Cara Limpa, por Martha Medeiros


Não sou analista política e não tenho conhecimento para avaliar o que faz com que um candidato se eleja e outro não. São inúmeras as variantes que levam a um determinado resultado, mas uma coisa me chamou a atenção nesse pleito: o discurso ensaiado não comove mais.

É tanta coisa em jogo numa eleição que os políticos se cercam de marqueteiros e assessores a fim de não desperdiçarem nem um segundo do seu tempo. Cada palavra, cada verbo, cada expressão é meticulosamente estudada para provocar tal e tal reação. Dá certo nas propagandas de maionese. Quando o produto é gente, não é bem assim: o eleitor percebe não só a embalagem e o slogan, mas o que fica subentendido.

Coloque uma câmera de TV na frente de qualquer pessoa e diga: está no ar, pode começar a falar. Não é fácil para ninguém. Nem para amadores, nem para profissionais. Porém, tem sido mais danoso justamente para os profissionais, que ao se tornarem figuras públicas assumem uma imagem farsesca e esquecem quem são de verdade. Ficam empertigados e exageram na sisudez. Não se permitem coçar a cabeça, sorrir, brincar. Mantêm o esqueleto rígido e a voz grave para transmitir autoconfiança absoluta. Mas quem é tão autoconfiante assim?

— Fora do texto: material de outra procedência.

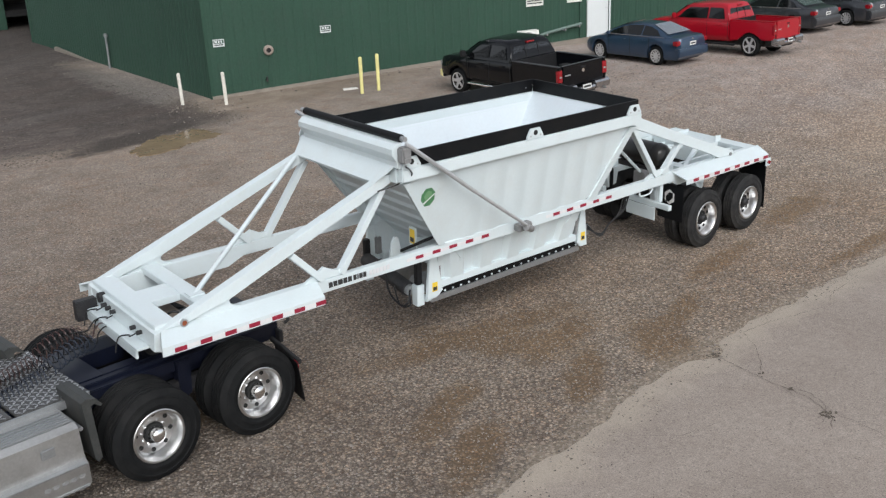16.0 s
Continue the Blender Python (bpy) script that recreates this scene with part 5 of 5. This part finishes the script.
def placed(x, y, heading, half, size=1.0, high=1.0):
    """The pose of a vehicle whose rear left wheel stands at x, y."""
    h = radians(heading)
    half *= size
    ox, oy = x + half * math.sin(h), y - half * math.cos(h)
    px, py = ox + 3.0 * math.cos(h), oy + 3.0 * math.sin(h)
    slope = math.atan((ground_z(px, py) - ground_z(ox, oy)) / 3.0)
    qx, qy = x + 2 * half * math.sin(h), y - 2 * half * math.cos(h)
    lean = math.atan((ground_z(x, y) - ground_z(qx, qy)) / (2 * half))
    return Matrix.Translation((ox, oy, (ground_z(x, y) + ground_z(qx, qy)) / 2)) @ Matrix.Rotation(h, 4, "Z") @ Matrix.Rotation(-slope, 4, "Y") @ Matrix.Rotation(lean, 4, "X") @ Matrix.Diagonal((size, size, size * high, 1.0))


def truck_cab(t, paint, wb, W, L):
    """A crew cab with rounded roof edges, raked windscreen and four side windows."""
    roof = [(0.98, 1.22), (1.03, 1.40), (1.10, 1.60), (1.15, 1.72), (1.22, 1.79), (1.42, 1.825), (1.9, 1.84), (2.3, 1.825), (wb - 1.14, 1.78), (wb - 0.98, 1.71), (wb - 0.62, 1.49), (wb - 0.22, 1.22)]

    def half(z):
        return W / 2 - 0.05 - 0.20 * max(0.0, (z - 1.24) / 0.60) ** 1.15
    bm = bmesh.new()
    rows = []
    for x, z in roof:
        k = min(1.0, max(0.0, (z - 1.24) / 0.5))
        ring = [(half(z - 0.10 * k), z - 0.10 * k), (half(z - 0.05 * k) - 0.01, z - 0.045 * k), (half(z) - 0.05, z - 0.008 * k), (half(z) - 0.14, z + 0.012 * k), (half(z) * 0.4, z + 0.025 * k)]
        rows.append([bm.verts.new((x, y, h + L)) for y, h in ring] + [bm.verts.new((x, -y, h + L)) for y, h in ring[::-1]])
    low = [[bm.verts.new((x, sd * (W / 2 - 0.05), 1.20 + L)) for x, z in roof] for sd in (1, -1)]
    for a, b in zip(rows, rows[1:]):
        for k in range(9):
            bm.faces.new((a[k], a[k + 1], b[k + 1], b[k]))
    for k in range(len(roof) - 1):
        bm.faces.new((rows[k][0], rows[k + 1][0], low[0][k + 1], low[0][k]))
        bm.faces.new((rows[k][9], rows[k + 1][9], low[1][k + 1], low[1][k]))
    bm.faces.new(rows[0] + [low[1][0], low[0][0]])
    bm.faces.new(rows[-1] + [low[1][-1], low[0][-1]])
    bmesh.ops.recalc_face_normals(bm, faces=bm.faces)
    part("cabin", bm, paint, t, "", True)

    def sheet(pts):
        bm = bmesh.new()
        a = [bm.verts.new(p) for p in pts]
        bm.faces.new(a)
        bmesh.ops.solidify(bm, geom=bm.faces[:], thickness=0.006)
        return bm
    for sd in (1, -1):
        for pts in (((1.20, 1.29), (1.98, 1.29), (1.98, 1.675), (1.45, 1.675), (1.32, 1.64)), ((2.06, 1.29), (wb - 0.62, 1.28), (wb - 1.02, 1.58), (wb - 1.16, 1.655), (2.06, 1.675))):
            part("side_window", sheet([(x, sd * (half(z) + 0.012), z + L) for x, z in pts]), GLASS_SIDE, t, "dark tinted window")
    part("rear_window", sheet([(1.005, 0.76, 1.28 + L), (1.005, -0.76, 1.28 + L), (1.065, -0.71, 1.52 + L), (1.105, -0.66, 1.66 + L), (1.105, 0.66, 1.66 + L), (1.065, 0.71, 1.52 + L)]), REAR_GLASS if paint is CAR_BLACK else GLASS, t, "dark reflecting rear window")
    for sd in (1, -1):
        part("window_bar", beam((1.000, sd * 0.25, 1.28 + L), (1.096, sd * 0.25, 1.66 + L), 0.02, 0.025, 0.0), PLASTIC, t)
    part("windscreen", sheet([(wb - 0.26, 0.80, 1.27 + L), (wb - 0.26, -0.80, 1.27 + L), (wb - 0.60, -0.77, 1.505 + L), (wb - 0.96, -0.70, 1.725 + L), (wb - 0.96, 0.70, 1.725 + L), (wb - 0.60, 0.77, 1.505 + L)]), GLASS, t)


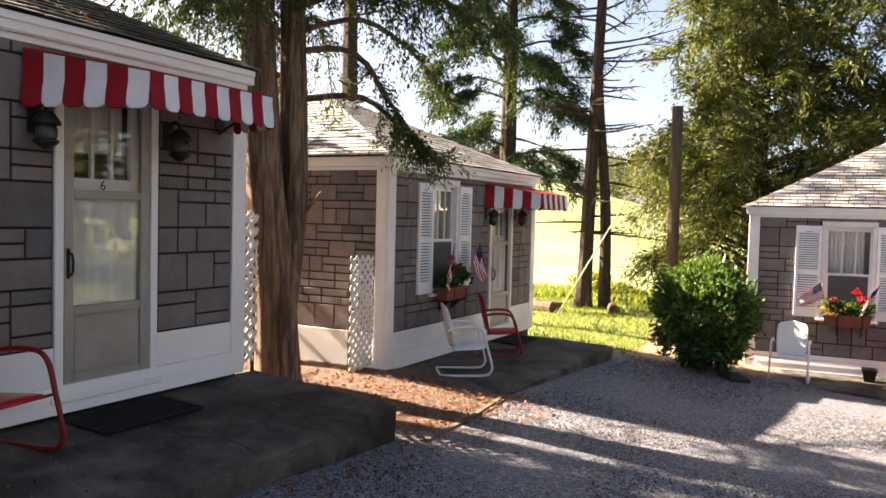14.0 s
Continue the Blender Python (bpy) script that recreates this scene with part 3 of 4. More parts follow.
def make_cabin(number, label):
    m = CABINS[number]
    cabin = thing("cabin", m, label, "cabin", "row of motel cabins")
    # front wall with its openings
    xs, zs = [0, WIN[0], WIN[1], DOOR[0], DOOR[1], W], [0, DOOR[2], WIN[2], DOOR[3], WIN[3], H]
    fw = pierced_wall(xs, zs, WALL_T, [WIN, DOOR])
    front = part("wall", fw, joint, cabin, "grey stone-pattern siding wall")
    side = part("wall", Geo().box(0, WALL_T, WALL_T, D, 0, H), joint, cabin, "grey stone-pattern siding wall")
    part("wall", Geo().box(W - WALL_T, W, WALL_T, D, 0, H), joint, cabin)
    part("wall", Geo().box(WALL_T, W - WALL_T, D - WALL_T, D, 0, H), joint, cabin)
    part("foundation", Geo().box(0.02, W - 0.02, 0.03, D - 0.02, -0.7, 0), concrete, cabin)
    part("partition", Geo().box(WALL_T, W - WALL_T, 0.9, 0.95, 0, H), room_dark, cabin)
    part("inner_floor", Geo().box(WALL_T, W - WALL_T, WALL_T, D - WALL_T, 0.0, 0.05), room_dark, cabin)
    part("inner_ceiling", Geo().box(0.01, W - 0.01, 0.01, D - 0.01, H, H + 0.03), room_dark, cabin)
    # corner boards
    for x0, x1 in ((-0.03, 0.13), (W - 0.13, W + 0.03)):
        part("corner_board", Geo().box(x0, x1, -0.03, 0.0, 0.0, H + 0.0, 0.005), white_paint, cabin)
    part("corner_board", Geo().box(-0.031, 0.0, 0.001, 0.15, 0.0, H, 0.005), white_paint, cabin)
    part("corner_board", Geo().box(W, W + 0.031, 0.001, 0.15, 0.0, H, 0.005), white_paint, cabin)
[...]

Estamos sedentos de gente espontânea, sincera, natural e falível. Gente que assume ter dúvidas e que se coloca disponível para tentativas reais, não para feitos heroicos. Sartori foi um exemplo. Recebeu mais de 2 milhões de votos e desconfio que metade de seus eleitores nunca tenha ouvido falar dele antes de agosto. Por que angariou tanta simpatia? Porque não agia como um boneco de corda, não tinha o texto decorado na ponta da língua, não se apresentou como super-herói. Extra, extra!

Havia alguém com essas características também na corrida presidencial: Eduardo Jorge, do PV. É claro que é mais fácil ser natural quando a visibilidade é pequena. Não tendo nada a perder, nenhuma declaração é arriscada. Mesmo eu levando essa vantagem dele em consideração, me pareceu outro exemplo de autenticidade.

A empáfia é cafona. Já não há paciência para lideranças empostadas e inacessíveis. Saindo da política para a religião: até os ateus saúdam o papa Francisco, por quê? Ora, porque tem gente ali dentro. Não é uma carcaça blindada circulando pelo mundo. Ele está no meio de nós – mesmo.

Falar com o coração, se abrir, desarmar-se, nada disso garante que a criatura será um bom governante. Naturalidade sem bons projetos, experiência e instrução não serve para nada. Ainda assim, prefiro quem mostra a cara àqueles que usam máscaras. Estou em campanha pela espontaneidade – na política e fora dela. Basta de semideuses de fachada. É hora de voltarmos a ver gente transmitindo alguma emoção.